Winston was thrilled, because this proved there was no $100 million dollar fraud. Since fraud amounts are largely the basis for length of sentence calculations, the proof that the fraud-if there was one-was at most $1.2 million, would result in a re-sentencing for Winston which would send him home immediately.
In fact, over the course of several more years of filings and lawsuits, most of those claims were found to be baseless (policyholders who filed frivolous claims after hearing about Winston’s conviction), and the net outstanding losses dropped to less than $100,000. These losses could not be paid because the feds had seized all the corporate assets.
And yet, Winston could not get a court to hear his claim. So much time had elapsed by this time-more than eight years-and so much correspondence from the court had gone unanswered during his two years in the ‘hole’, that the courts considered the matter closed.
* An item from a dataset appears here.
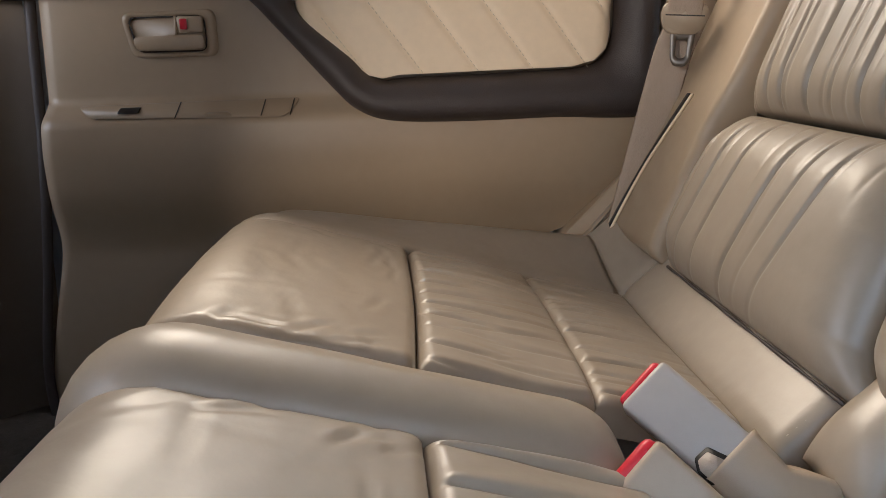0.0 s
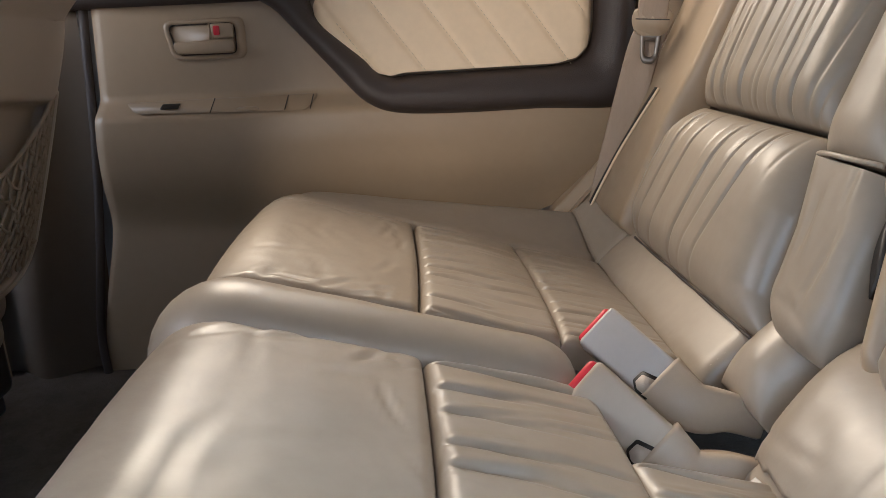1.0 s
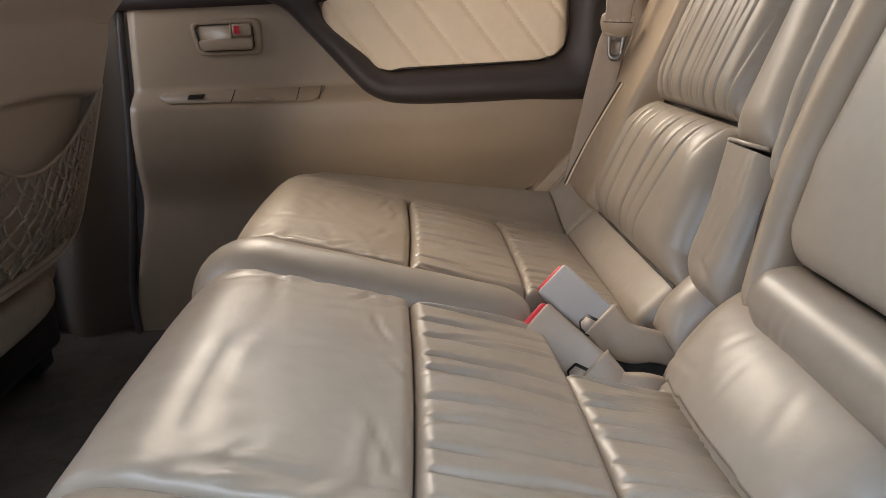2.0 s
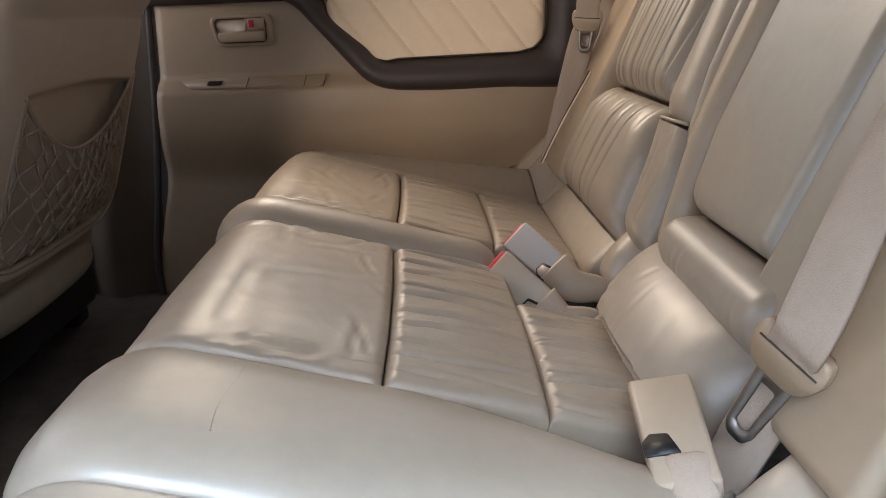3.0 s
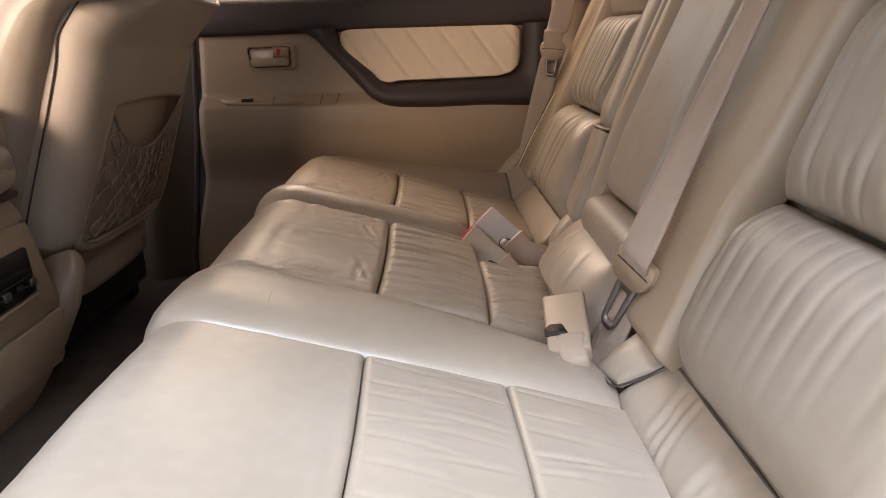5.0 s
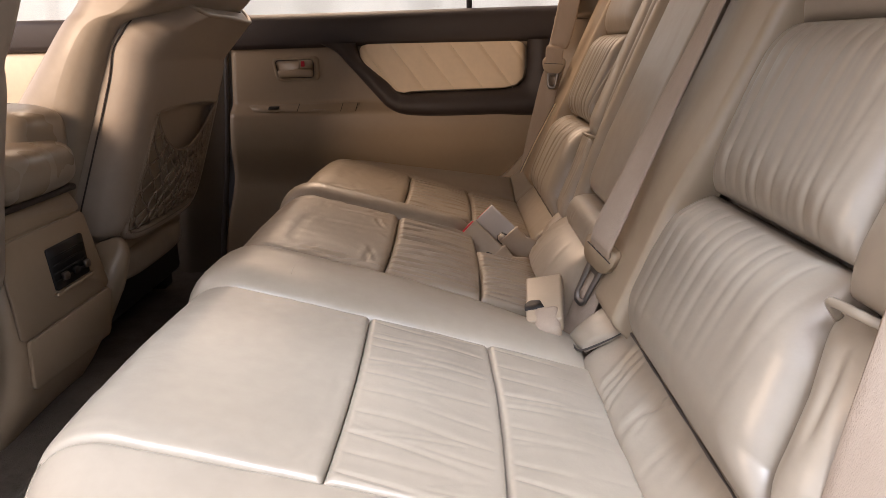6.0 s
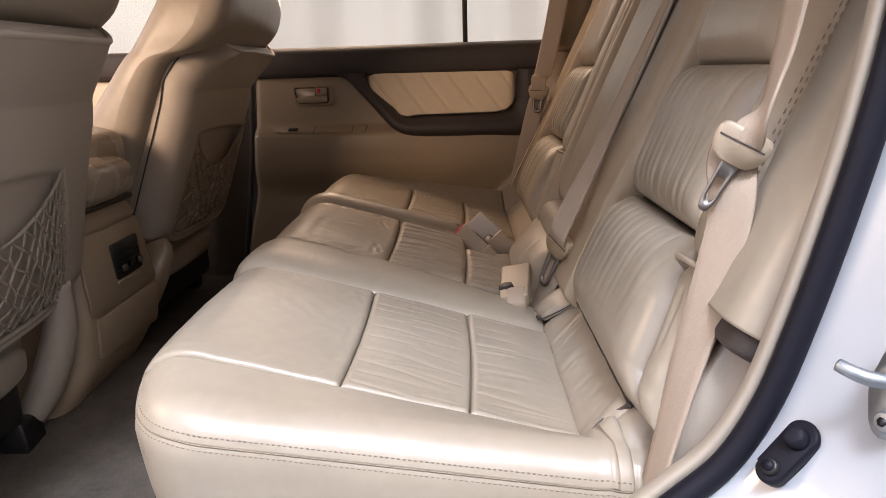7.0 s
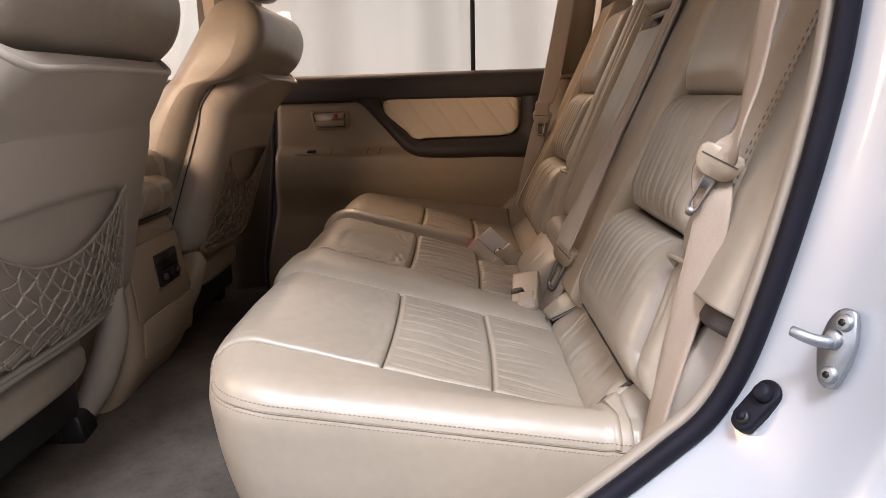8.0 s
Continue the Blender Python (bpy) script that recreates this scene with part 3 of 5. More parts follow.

Further, US Attorneys opposing his claims pointed out that federal law allows for sentencing based on ‘intended losses’, which means that if Winston intended to bring about a $1 billion fraud, he could be sentenced at that level, even if there had actually been no fraud. This argument succeeded in spite of the legal technicality that the government had alleged actual, rather than intended losses. Close enough for government work, presumably.
Another five years would pass, and Winston was progressively moved from maximum security to medium, then to low, and finally to a camp once his sentence length was under 10 years. He would be diagnosed, and eventually recover, from skin cancer, prostate cancer and colon cancer. He took it as a sign that he wasn’t meant to die in prison.
After 15 years in the federal prison system, Winston woke up one morning and read in a law journal that the statute under which he had been convicted of bribery had been overturned by the Supreme Court. In effect, what he had done was not, in fact, illegal. Winston was convinced he would be released. However, his further filings were ignored on the basis that, although the law was clearly not constitutional, it was the governing law of the land at the time the acts occurred, and thus, he was guilty, and would remain in prison.
While he was in prison, cell phones and the internet were invented and became mainstream, we went to war in Iraq, Bosnia, Afghanistan, Iraq again….his daughters would marry and have grandchildren, his parents and one of his sons would die, and tens of thousands of men would rape and murder and not serve even half of the sentence he received.
In the end, Winston would serve 20 years of his 24 year sentence. His wife, who had visited almost every weekend for 20 years, picked him up by the bocce ball courts where all the other old men slowly die, and drove him home. The last he was heard from he was filing another lawsuit in hopes of getting some compensation for all he had lost.